Sunday, November 8, 2015

Sunday Review: Leviathan

Biblical proportions

By Morris Dean

I can’t remember another Russian film I’ve seen recently, but if there are others of the caliber of Leviathan (2014, directed and co-written by Andrey Zvyagintsev), I would like to see them. The setting is the fictional Russian town Pribrezhny, for which serves the actual coastal town of Teriberka, whose shores are littered with the hulls of broken boats and the huge skeletal remains of a whale, which seems to be the symbolic touchstone of the film’s title. It might even be a reference to the whale in the Book of Jonah, because the film abounds in biblical and Orthodox Christian references: encounters with clergy of the Orthodox Church, a church ruin where teenagers gather to drink, away from their parents, and, especially, an explicit comparison of the central character, Kolya, to Job.
    Kolya is being forced to give up his property by the town’s corrupt mayor, who is assisted by the police and the courts, all of whom seem to be in his pocket, and in the course of the film Kolya is subjected to loss and affliction on the scale of Job’s.
    According to Wikipedia’s article, Zvyagintsev was inspired by the story of Marvin Heemeyer in Granby, Colorado. In 2004, Heemeyer became enraged over the outcome of a zoning dispute regarding a concrete factory constructed opposite his muffler shop, and armored a bulldozer and demolished the town hall, the former mayor’s house, and other buildings before killing himself.
    “But,” continues the article, “critics compare the story [of Leviathan] to the more similar biblical story of Naboth’s vineyard.” Naboth owned a small vineyard on the eastern slope of a hill southwest of the Sea of Galilee, close to the palace of the king, who wished to acquire it for a garden of herbs. But Naboth refused to sell it to the king, which put the king into a funk. To revive his spirits, the king’s wife plotted to kill Naboth by mock trial, so her husband could take possession. This allusion does seem more important and pertinent, given all of the religious overtones of the film.
    The mayor may be corrupt, but he is devout and attends church and confession regularly, whenever he is able.
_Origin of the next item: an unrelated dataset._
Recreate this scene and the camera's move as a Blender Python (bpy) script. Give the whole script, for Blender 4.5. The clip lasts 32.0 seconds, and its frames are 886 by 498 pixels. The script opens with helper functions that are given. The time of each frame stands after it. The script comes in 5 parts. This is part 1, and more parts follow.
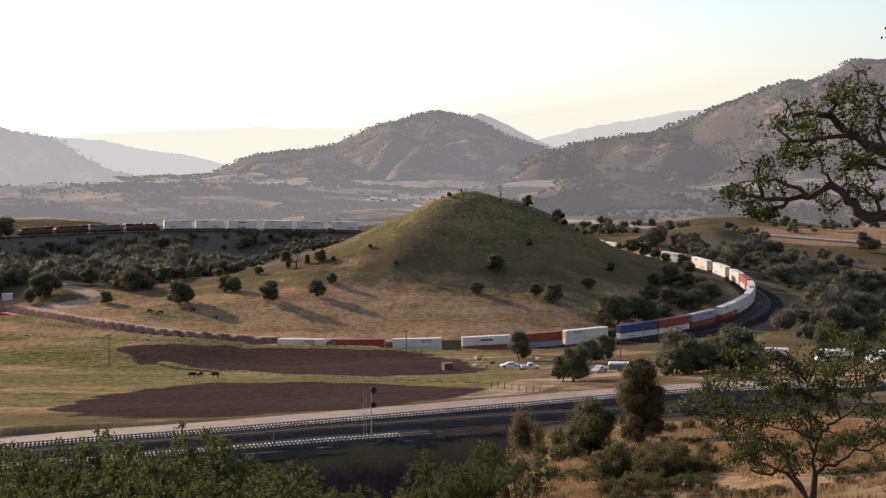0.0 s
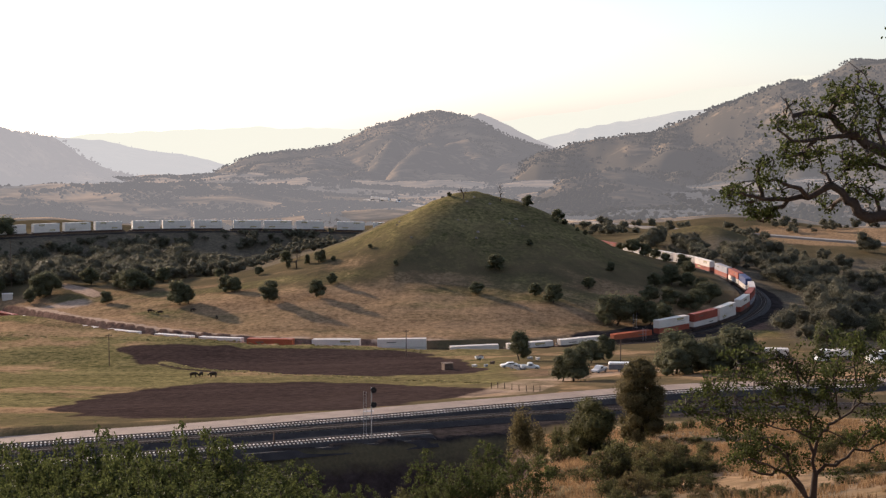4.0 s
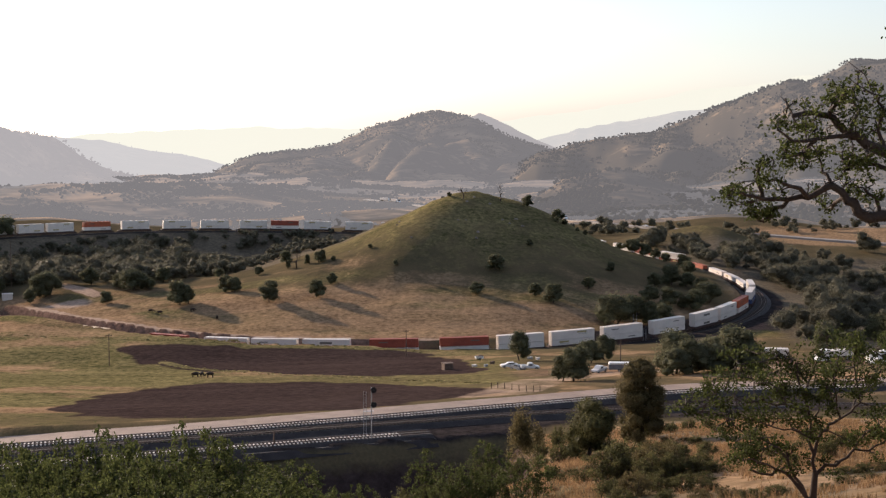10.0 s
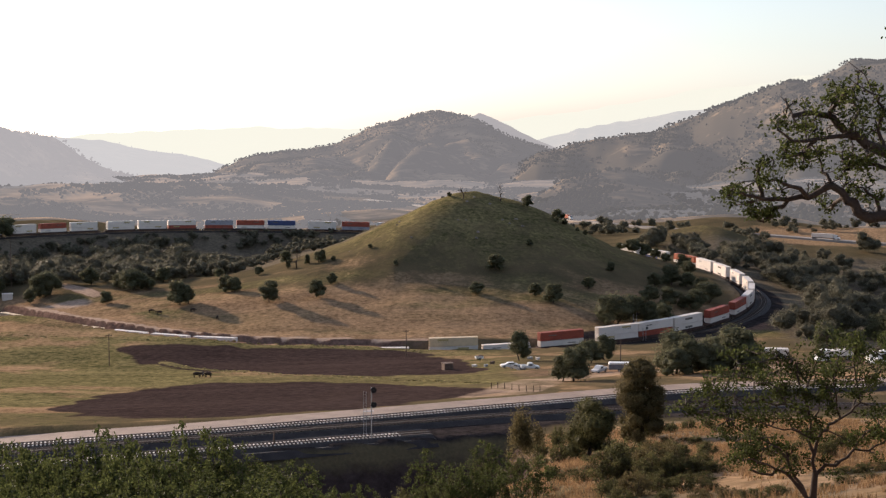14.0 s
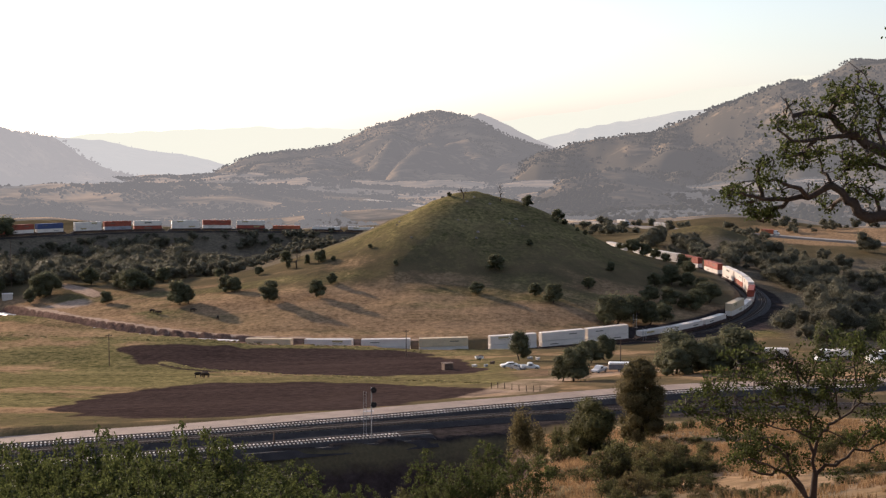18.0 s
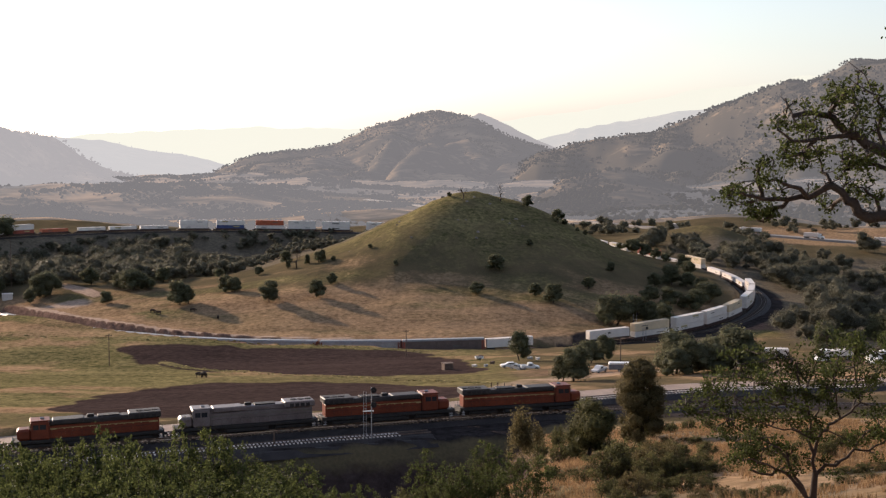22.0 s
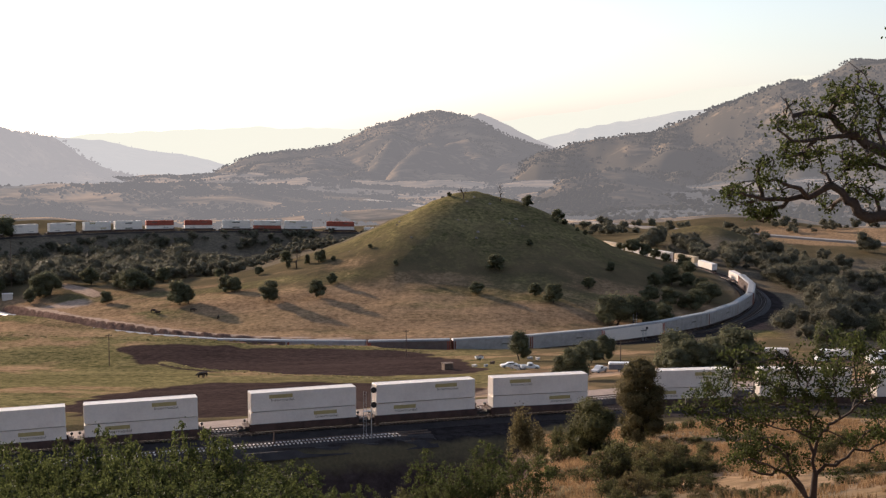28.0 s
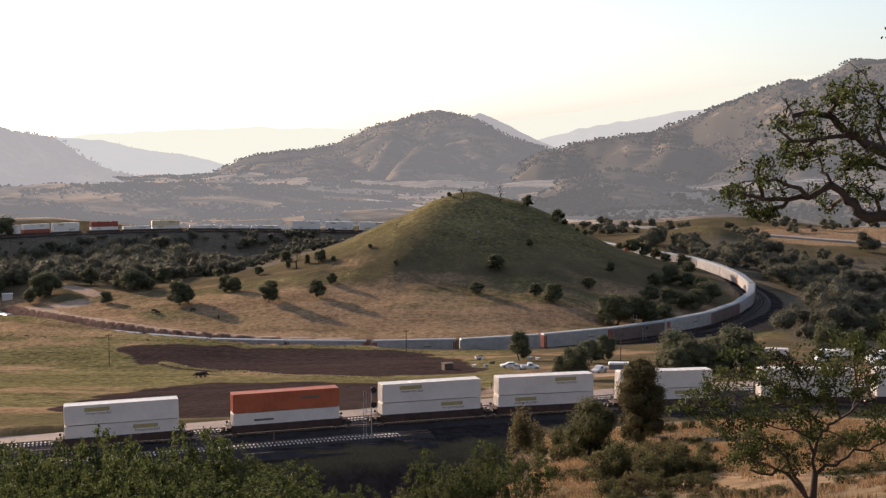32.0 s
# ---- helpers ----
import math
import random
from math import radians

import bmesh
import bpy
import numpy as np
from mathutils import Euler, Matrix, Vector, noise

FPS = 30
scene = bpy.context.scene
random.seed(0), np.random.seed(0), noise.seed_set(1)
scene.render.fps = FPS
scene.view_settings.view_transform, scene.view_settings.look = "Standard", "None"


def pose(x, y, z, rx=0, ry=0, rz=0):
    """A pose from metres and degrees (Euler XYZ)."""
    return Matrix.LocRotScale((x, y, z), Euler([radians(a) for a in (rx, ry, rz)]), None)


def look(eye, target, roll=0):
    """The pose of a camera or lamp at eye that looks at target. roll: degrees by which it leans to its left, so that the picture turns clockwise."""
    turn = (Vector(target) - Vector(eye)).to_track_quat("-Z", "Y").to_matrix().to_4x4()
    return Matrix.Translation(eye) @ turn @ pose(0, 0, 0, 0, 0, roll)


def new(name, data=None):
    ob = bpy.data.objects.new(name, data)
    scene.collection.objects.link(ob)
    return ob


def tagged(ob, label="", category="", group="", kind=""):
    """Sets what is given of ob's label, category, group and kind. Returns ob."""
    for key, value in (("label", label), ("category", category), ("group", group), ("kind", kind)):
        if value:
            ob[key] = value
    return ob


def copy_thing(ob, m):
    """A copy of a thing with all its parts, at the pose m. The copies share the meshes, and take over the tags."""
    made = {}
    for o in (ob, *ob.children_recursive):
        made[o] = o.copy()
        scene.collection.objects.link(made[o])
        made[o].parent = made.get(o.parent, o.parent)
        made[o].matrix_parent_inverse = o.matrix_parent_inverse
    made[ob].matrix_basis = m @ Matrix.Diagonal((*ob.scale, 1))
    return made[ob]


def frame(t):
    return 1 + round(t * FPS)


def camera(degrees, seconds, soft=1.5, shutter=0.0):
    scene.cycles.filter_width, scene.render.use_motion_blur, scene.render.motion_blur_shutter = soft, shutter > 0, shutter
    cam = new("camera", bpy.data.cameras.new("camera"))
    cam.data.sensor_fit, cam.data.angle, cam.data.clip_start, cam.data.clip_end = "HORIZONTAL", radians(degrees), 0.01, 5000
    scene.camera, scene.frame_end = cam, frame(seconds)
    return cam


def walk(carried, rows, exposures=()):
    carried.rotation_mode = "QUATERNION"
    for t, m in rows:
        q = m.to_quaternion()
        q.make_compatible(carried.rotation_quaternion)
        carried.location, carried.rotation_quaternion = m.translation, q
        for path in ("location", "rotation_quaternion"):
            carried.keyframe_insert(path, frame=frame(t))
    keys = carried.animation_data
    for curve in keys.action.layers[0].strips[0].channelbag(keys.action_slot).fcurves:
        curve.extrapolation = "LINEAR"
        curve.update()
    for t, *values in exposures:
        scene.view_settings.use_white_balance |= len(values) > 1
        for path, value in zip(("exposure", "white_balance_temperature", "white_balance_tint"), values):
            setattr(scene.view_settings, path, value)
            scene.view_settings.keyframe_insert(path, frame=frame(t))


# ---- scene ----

And the local bishop provides spiritual comfort, telling the mayor that all power comes from God and encouraging him to solve his problems forcefully.
    Kolya has recruited a lawyer friend from Moscow to help fight the expropriation of his property, supposedly to build a telecommunications mast, although Kolya believes that the mayor’s real plan is to build a villa for himself. By the time of the mayor’ consultation with the bishop, Kolya’s lawyer has had an affair with Kolya’s wife, and his attempt to blackmail the major now provokes a forceful reply, compounding Kolya’s afflictions. And if the whale skeleton on the beach is symbolic of awesome power (whether secular or divine), the structure erected on Kolya’s property after he has been evicted is even more symbolic of the true central corruption of the story. My recommendation is that this movie is not to be missed.
    And I hope that Bob Boldt will watch Leviathan and be inspired to reflect on it in the same insightful way he reflected on Calvary (on May 3).